Five years ago Sununu acknowledged feeling "a lot of disappointment in where David Souter has ended up on the Court," and more recently Sununu broadened his complaint. "Souter is absolutely different from what Souter and Souter supporters represented he was, not only during the vetting process but during his whole career," he told Legal Times. "Everybody is disappointed, and with all due respect to those who were not, they were part of the deception."
Reagan's BIGGEST Mistake was the 1986 Illegal Alien Amnesty, plain and simple. 6 million and counting former illegal aliens are now citizens and then they are bringing in millions of more relatives who are becoming citizens and their decendents are growing at huge rates.
For proof, just look to the state of California. From 1952 thru 1988, with the exception of 1964, California was in the GOP camp when it came to Presidential Elections. Even Gerald Ford carried California in 1976.
From 1992 to the present, California has been getting deeper and deeper blue, thanks mainly to the 1986 amnesty. This last election, Obama won by over 60 percent. Even the formerly very solid GOP Orange County only went to McCain by a 50 to 47 percent margin.

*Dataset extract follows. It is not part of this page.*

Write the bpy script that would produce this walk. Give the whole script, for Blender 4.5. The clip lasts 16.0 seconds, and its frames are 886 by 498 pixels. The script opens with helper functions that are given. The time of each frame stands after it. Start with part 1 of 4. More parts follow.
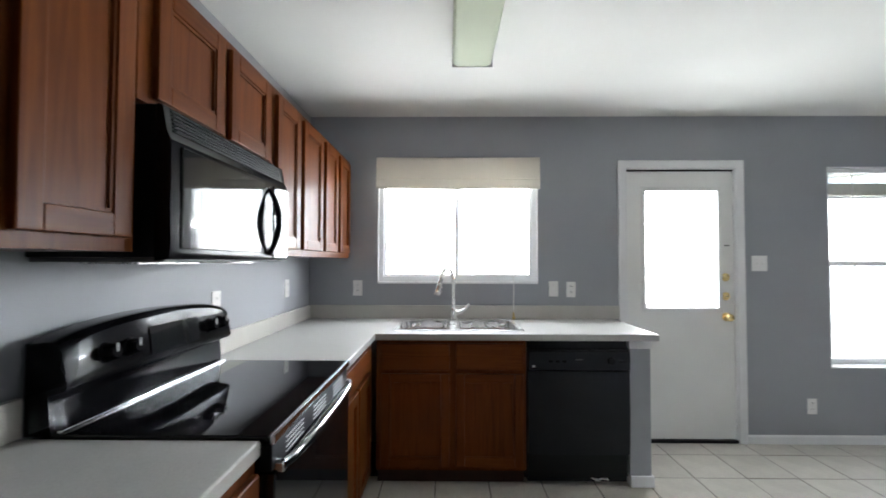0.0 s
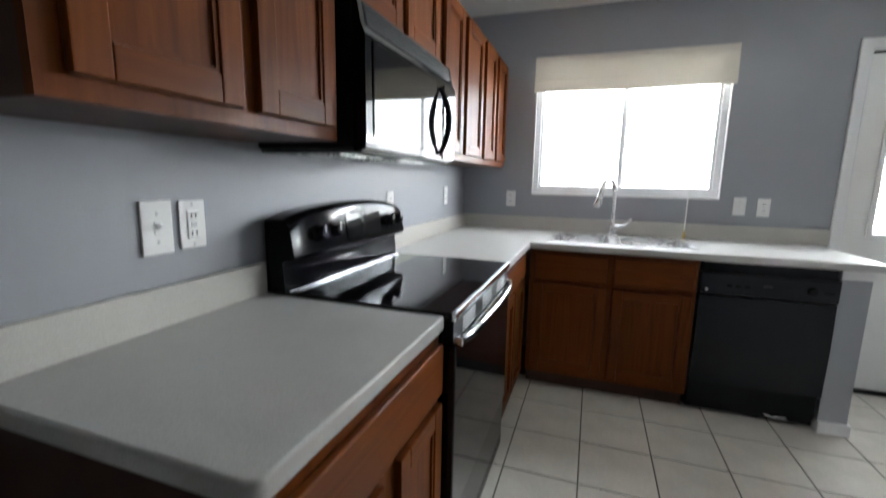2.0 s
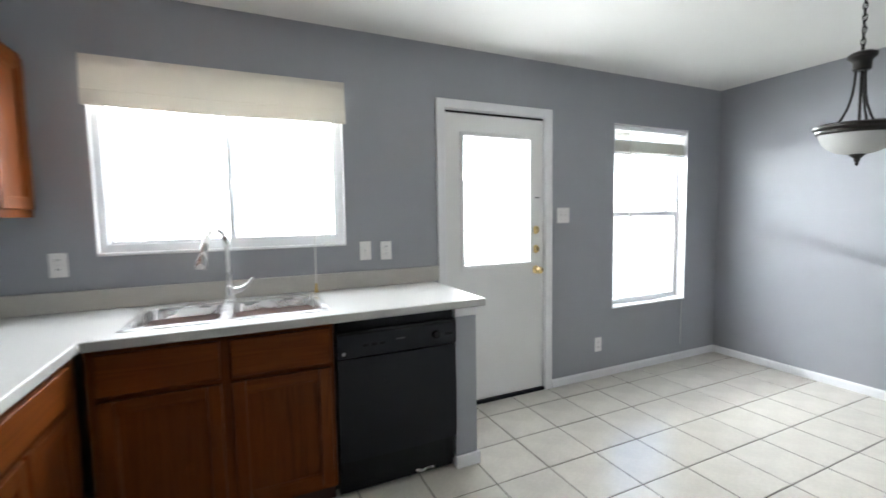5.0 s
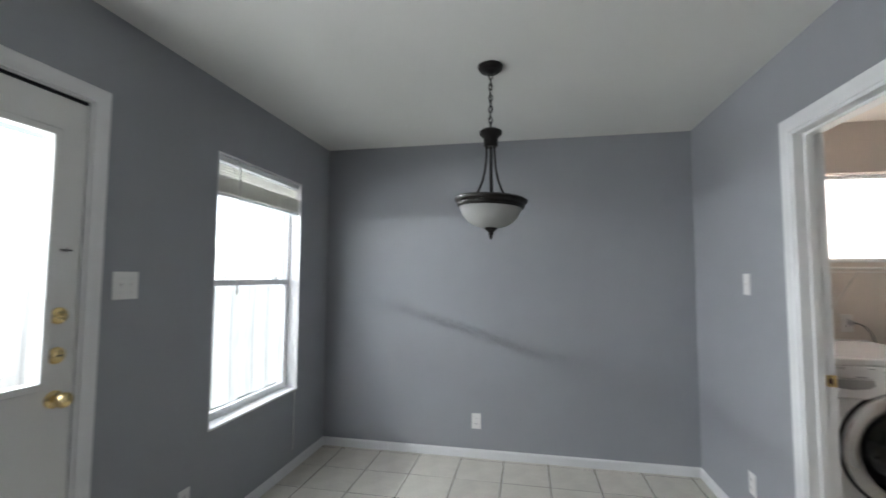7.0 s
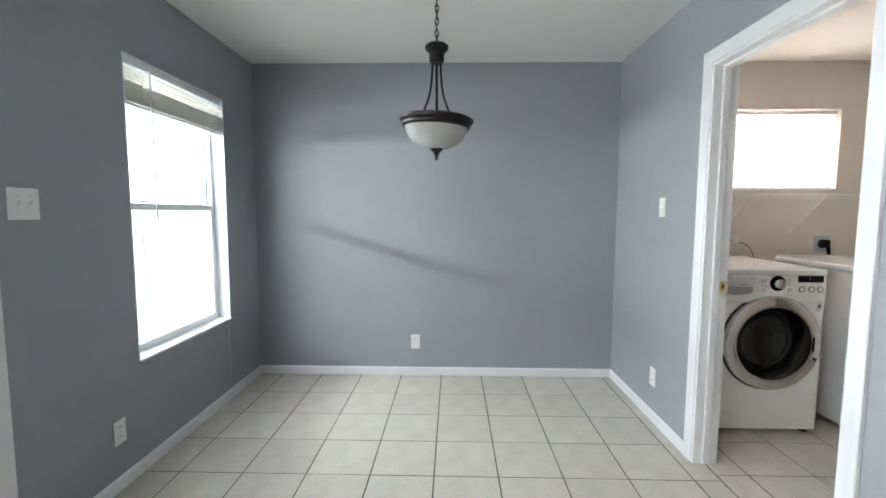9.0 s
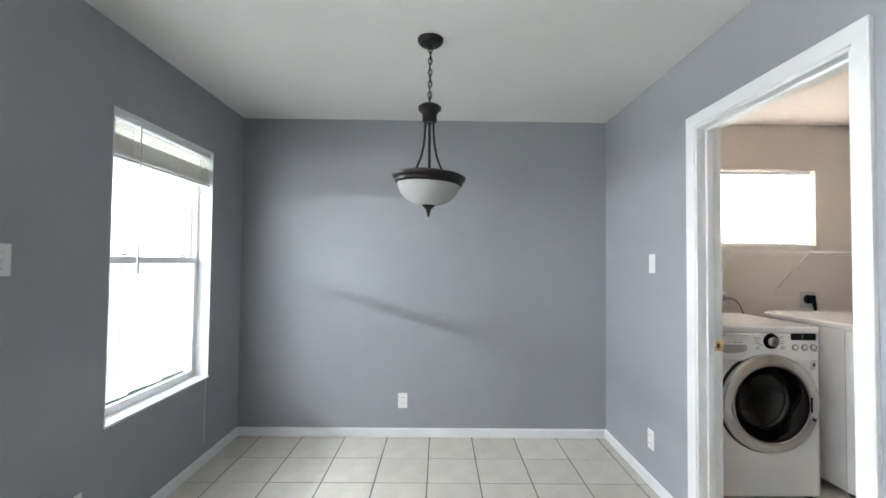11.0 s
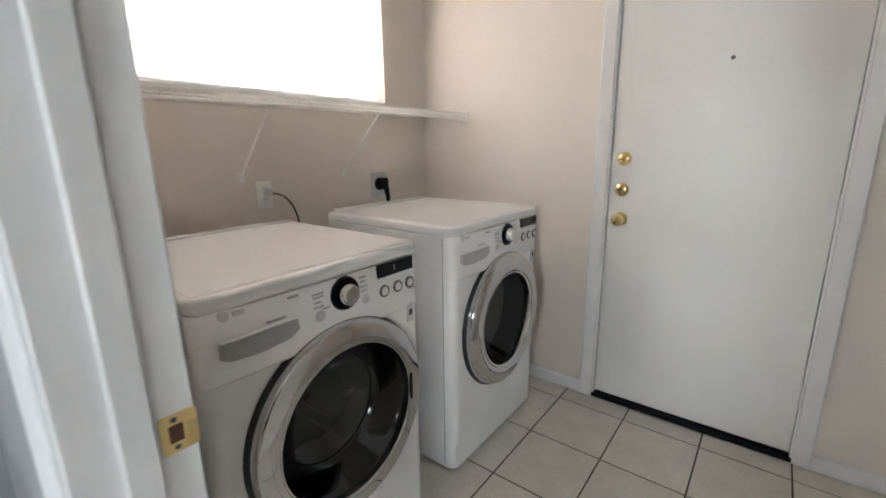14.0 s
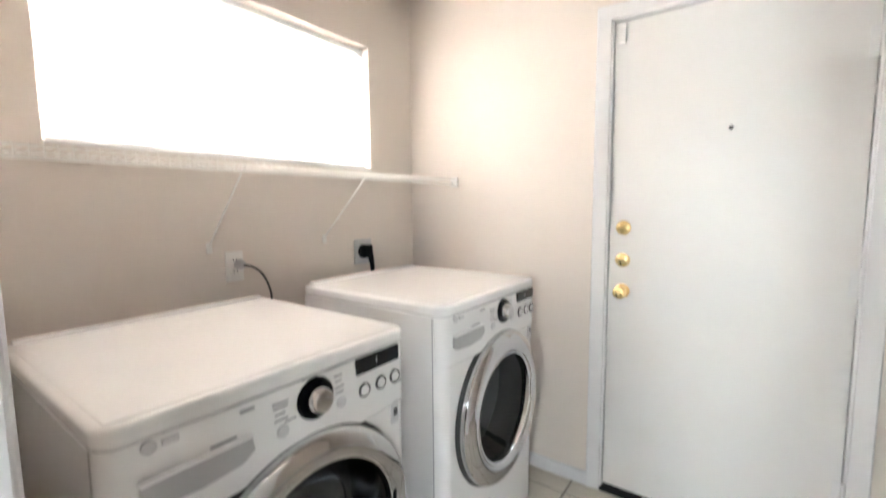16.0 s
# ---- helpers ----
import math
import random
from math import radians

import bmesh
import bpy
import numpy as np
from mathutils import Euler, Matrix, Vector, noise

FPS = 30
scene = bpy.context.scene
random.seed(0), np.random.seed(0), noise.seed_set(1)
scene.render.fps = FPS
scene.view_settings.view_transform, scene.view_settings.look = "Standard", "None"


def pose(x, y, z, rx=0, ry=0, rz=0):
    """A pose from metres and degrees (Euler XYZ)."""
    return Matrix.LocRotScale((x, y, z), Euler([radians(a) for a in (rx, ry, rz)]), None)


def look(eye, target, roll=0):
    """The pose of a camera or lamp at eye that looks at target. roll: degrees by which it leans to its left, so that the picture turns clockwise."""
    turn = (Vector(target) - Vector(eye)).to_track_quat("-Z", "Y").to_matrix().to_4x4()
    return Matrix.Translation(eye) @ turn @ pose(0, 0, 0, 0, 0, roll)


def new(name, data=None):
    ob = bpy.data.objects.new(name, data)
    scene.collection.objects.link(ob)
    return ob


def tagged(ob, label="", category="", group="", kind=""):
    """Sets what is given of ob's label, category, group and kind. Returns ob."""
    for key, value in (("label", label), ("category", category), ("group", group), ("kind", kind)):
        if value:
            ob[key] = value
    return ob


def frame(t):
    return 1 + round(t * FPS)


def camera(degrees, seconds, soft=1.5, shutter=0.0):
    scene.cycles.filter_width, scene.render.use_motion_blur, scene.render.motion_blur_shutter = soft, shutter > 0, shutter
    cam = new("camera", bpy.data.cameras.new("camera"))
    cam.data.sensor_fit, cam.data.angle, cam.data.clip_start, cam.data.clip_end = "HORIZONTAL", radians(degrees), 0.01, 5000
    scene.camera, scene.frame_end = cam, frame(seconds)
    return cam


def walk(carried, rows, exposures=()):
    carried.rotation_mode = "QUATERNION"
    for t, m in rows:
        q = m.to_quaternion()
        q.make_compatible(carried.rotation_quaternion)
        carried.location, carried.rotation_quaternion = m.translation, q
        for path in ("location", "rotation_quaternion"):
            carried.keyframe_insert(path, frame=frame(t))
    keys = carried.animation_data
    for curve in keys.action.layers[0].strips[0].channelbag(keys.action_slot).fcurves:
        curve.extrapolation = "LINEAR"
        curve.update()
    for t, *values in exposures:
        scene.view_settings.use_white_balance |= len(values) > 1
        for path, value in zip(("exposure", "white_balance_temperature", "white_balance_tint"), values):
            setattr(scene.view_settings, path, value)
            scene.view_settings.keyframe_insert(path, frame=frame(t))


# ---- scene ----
cam = camera(92.2, 16.0, soft=1.6, shutter=0.4)
PATH = [
    (0, (-0.058, 0.097, 1.346), (-0.08, 2.096, 1.401), 0.1),
    (0.5, (-0.079, 0.076, 1.345), (-0.332, 2.06, 1.391), -0.6),
    (1, (-0.122, 0.082, 1.35), (-0.58, 2.028, 1.387), -0.8),
    (1.5, (-0.152, 0.089, 1.341), (-0.754, 1.997, 1.333), -0.2),
    (2, (-0.156, 0.095, 1.274), (-0.801, 1.96, 0.95), 1.1),
    (2.5, (-0.163, 0.09, 1.208), (-0.795, 1.883, 0.588), 0.7),
    (3, (-0.15, 0.105, 1.238), (-0.684, 1.958, 0.708), -0.1),
    (3.5, (-0.144, 0.156, 1.292), (-0.278, 2.13, 0.995), -0.8),
    (3.7, (-0.143, 0.180, 1.312), (-0.117, 2.165, 1.068), -0.6),
    (5.8, (0.351, 1.213, 1.346), (1.698, 2.69, 1.283), -0.9),
    (6, (0.43, 1.319, 1.339), (1.92, 2.653, 1.305), -0.6),
    (6.5, (0.67, 1.515, 1.366), (2.448, 2.422, 1.488), -0.5),
    (7, (0.771, 1.662, 1.375), (2.73, 2.047, 1.503), 0.3),
    (7.5, (0.778, 1.748, 1.365), (2.773, 1.842, 1.472), -0.5),
    (8, (0.755, 1.761, 1.346), (2.754, 1.8, 1.393), 0.4),
    (8.5, (0.753, 1.753, 1.302), (2.744, 1.794, 1.122), 0.1),
    (10.8, (0.778, 1.773, 1.336), (2.778, 1.777, 1.365), 0.7),
    (11, (0.794, 1.78, 1.341), (2.793, 1.763, 1.399), 0.6),
    (11.5, (0.915, 1.74, 1.291), (2.901, 1.517, 1.221), -0.4),
    (12, (1.295, 1.552, 1.324), (3.21, 0.979, 1.265), -0.6),
    (12.5, (1.681, 1.305, 1.277), (3.428, 0.341, 1.129), -1.3),
    (13, (2.002, 1.046, 1.276), (3.457, -0.296, 0.992), -2.2),
    (13.3, (2.154, 0.84, 1.28), (3.506, -0.613, 1.031), -0.8),
    (13.5, (2.228, 0.732, 1.283), (3.534, -0.754, 0.983), -0.9),
    (14, (2.39, 0.541, 1.261), (3.587, -0.993, 0.799), -0.8),
    (14.5, (2.486, 0.45, 1.2), (3.59, -1.083, 0.543), -0.3),
    (15, (2.509, 0.424, 1.185), (3.6, -1.095, 0.475), -0.7),
    (15.5, (2.504, 0.411, 1.211), (3.619, -1.144, 0.628), -0.5),
    (16, (2.505, 0.417, 1.299), (3.671, -1.196, 1.1), -0.5),
]
walk(cam, [(t, look(eye, target, roll)) for t, eye, target, roll in PATH],
     exposures=[(0, 2.78), (0.5, 2.66), (1.5, 2.62), (2.5, 3.1), (3.5, 3.62), (6, 2.46), (6.5, 2.2), (7, 1.93), (7.5, 2.05), (8, 2.28), (8.5, 2.42), (11, 2.58), (12, 2.45), (12.5, 2.32), (13, 2.29), (14, 2.33), (15, 2.88), (16, 3.12)])

# ---- light ----
SUN_EL, SUN_AZ = 58.0, 150.0
world = bpy.data.worlds.new("sky")
scene.world = world
world.use_nodes = True
wn = world.node_tree.nodes
sky = wn.new("ShaderNodeTexSky")
sky.sky_type = "NISHITA"
sky.sun_disc = False
sky.sun_elevation, sky.sun_rotation = radians(SUN_EL), radians(SUN_AZ)
world.node_tree.links.new(sky.outputs[0], wn["Background"].inputs[0])
wn["Background"].inputs[1].default_value = 0.12
sun = new("sun", bpy.data.lights.new("sun", "SUN"))
sun.data.energy, sun.data.angle, sun.data.color = 3.4, radians(0.5), (1.0, 0.95, 0.87)
_a, _e = radians(SUN_AZ), radians(SUN_EL)
sun.matrix_world = look((math.sin(_a) * math.cos(_e) * 30, math.cos(_a) * math.cos(_e) * 30, math.sin(_e) * 30), (0, 0, 0))


def window_light(name, centre, towards, w, h, watts, colour):
    """An area lamp standing in for the sky's light through an opening."""
    ob = new(name, bpy.data.lights.new(name, "AREA"))
    ob.data.shape, ob.data.size, ob.data.size_y = "RECTANGLE", w, h
    ob.data.energy, ob.data.color = watts, colour
    ob.matrix_world = look(centre, towards)
    return ob


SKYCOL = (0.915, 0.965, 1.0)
window_light("kitchen_window_skylight", (0.018, 3.485, 1.62), (0.018, 0, 0.75), 1.20, 0.84, 7.2, SKYCOL)
window_light("door_skylight", (1.70, 3.400, 1.437), (1.70, 0, 1.05), 0.56, 0.84, 3.0, SKYCOL)
window_light("dining_window_skylight", (3.225, 3.500, 1.62), (3.225, 0, 1.30), 0.84, 0.60, 1.2, SKYCOL)
# Added strip lamp by the fence; throws the sash rail's shadow streak on wall_east.
window_light("fence_strip_lamp", (2.6, 4.960, 1.765), (2.6, 0, 1.0), 3.0, 0.06, 21.0, SKYCOL)
window_light("laundry_window_skylight", (4.30, -0.54, 1.80), (0, -0.54, 1.80), 1.30, 0.66, 15.0, (1.0, 0.918, 0.918))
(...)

Also, look at the formerly solid GOP rocky mountain states and southwest states, most with vastly increasing Hispanic populations. Nevada, Colorado and New Mexico may now be like California is...out of reach for most if not all future GOP Presidential Candidates, in large part due to the 1986 amnesty. Also, you can count on formerly GOP strongholds as Florida, North Carolina and Virginia also being less likely GOP in the future, due in part to that 1986 amnesty and having large Hispanic influxes (non Cuban in Florida) moving into those states.
The 1986 Amnesty Law is by far the biggest mistake the Gipper made while he was in office that is hurting the country and the GOP in particular today. If Reagan knew at the time what the 1986 Amnesty Law would do to his beloved California and other states, I am convinced he would have veteod the bill.